Eleanor J. Gibson and the Visual Cliff Phenomenon

Eleanor J. Gibson (1910 - 2002)

Eleanor J. Gibson (1910 – 2002)

On December 7, 1910, American psychologist Eleanor Jack Gibson was born. Gibson focused on reading development and perceptual learning in infants and toddlers. In the 1960s and 1970s Gibson, with her husband James J. Gibson, created the Gibsonian ecological theory of development which emphasized how important perception was because it allows humans to adapt to their environments. Perhaps her most well-known contribution to psychology was the “visual cliff“, which studied depth perception and visual or motor impairments in both human and animal species.

Education

Eleanor J. Gibson was born in Peoria, Illinois on December 7, 1910. Actually, much of her early life is unknown. She earned her B.A. degree in 1931 and her M.S. degree in 1933 from Smith College in Massachusetts. She excelled in scientific subjects and chose to study psychology, no doubt encouraged by such eminent teachers as Kurt Koffka,[4] Fritz Heider, and James Gibson, who would later become her husband.[5] Next, she continued as a post graduate student in Yale University, where she obtained her PhD in 1938. Eleanor Gibson’s early career was hampered by many factors. Firstly, she began in the period of the Great Depression. It was particularly difficult for women to progress under theese conditions. Gender discrimination was still the norm, and Robert Yerkes initially rejected her for postgraduate studies at Yale on this basis.[5,9]

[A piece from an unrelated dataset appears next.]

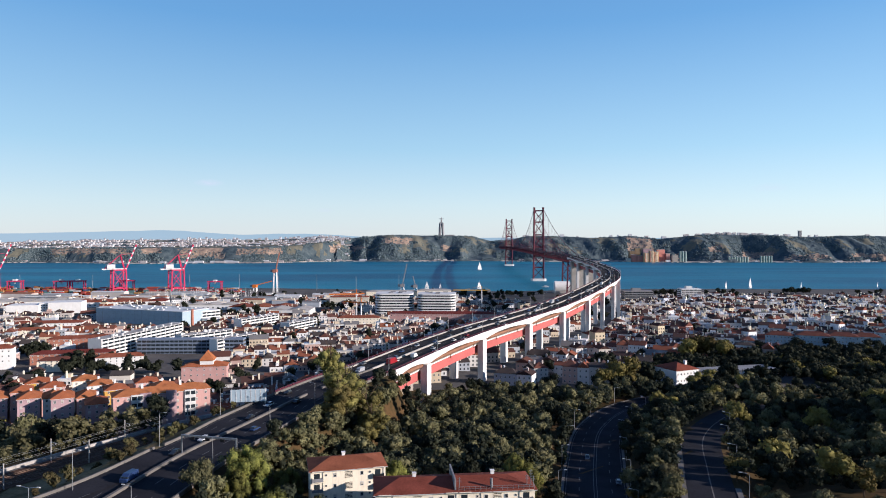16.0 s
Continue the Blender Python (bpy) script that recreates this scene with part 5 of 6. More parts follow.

After finishing her education, Gibson taught at Smith College. However, after her husband was drafted by the Air Force, Eleanor and their children accompanied him to Texas and later to California where Eleanor mainly was a homemaker. She later went back to Smith College and then left with her family for Cornell University where in 1949 Gibson became an unpaid research associate. There, she created the ‘Visual Cliff‘ together with Richard Walk, professor at Cornell.

First Academic Success with Perceptual Learning

It was at Cornell, where Gibson developed her theory of avoidance learning , based on studies of children. In 1955, Gibson’s first theory of perceptual learning, which was formulated in collaboration with her husband, appeared. In a joint study they explored the perception of nonsense scribbles to clarify this concept of perceptual learning. The participants were tasked to identify one standard scribble from a set of similar scribbles varying in many different dimensions. At first the standard scribble was imperceptible from the other scribbles but after repeated tests the standard scribble became clear. The participants were tested until the standard was identified correctly without any correction given. The Gibson’s then stated that the stimulus held all the information for perception rather than the participants learning to perceive through an associative process. This resulted in perceptual learning as being redefined as a change in what was perceived by an observer became more sensitive to the different aspects of a stimulus. Two years later, they again published the results of joint research, on invariants under transformation. These papers later formed the basis for James Gibson’s ecological theory.[5]

The Visual Cliff

Back then, Eleanor Gibson conducted a study on infant-mother olfactory role in bonding in goats. She washed one of them right after birth before the mother had the chance to lick it. While she had just finished washing one, its twin emerged from the mother. This led Gibson to quickly put the kid on a high camera stand nearby. She was surprised when the infant stood on the ledge and didn’t fall off. Gibson discovered the visual cliff and started doing further research on perceptual learning. Gibson then came up with a study researching the depth perception of rats. She and Richard Walk started to construct an artificial cliff. It was a sheet of plexiglass that was covered by cloth with a checkerboard pattern which was held above the ground with clamps and rods. One side of the cloth was placed just beneath the glass and on the other side the cloth was placed 4 feet below. They then watched what side the rats descended to. To Gibson’s amazement the dark-reared rats acted the same way as rats reared in the light and avoided the deep side. Gibson then tested lambs, goats, chickens, dogs, pigs, monkeys and newborn children on a larger apparatus which led to the same results. The performed tests by Eleanor Gibson and Richard Walk led to the assumption that perception of depth was innate in many species but not all. Kittens that were raised in the dark would walk indiscriminately on both sides of the visual cliff, therefore learning from the environment had to occur.

Later Life

In 1975 Gibson was able to establish her own infant study laboratory. This enabled her to devote her research to ecological psychology, perhaps even more so after her husband’s death in 1979.[5] Gibson’s major published work is possibly An Odyssey in Learning and Perception, (1991), which consolidates much of her lifetime’s work. She also wrote Principles of Perceptual Learning and Development, in 1967, for which she received the Century Award. Gibson retired in 1980 and is Professor Emeritus at Cornell University. In 1977, she was elected a fellow of the American Academy of Arts and Sciences. In 1992, Gibson was awarded the National Medal of Science, the highest scientific honor in the United States.

Eleanor J. Gibson died on December 30, 2002, at age 92.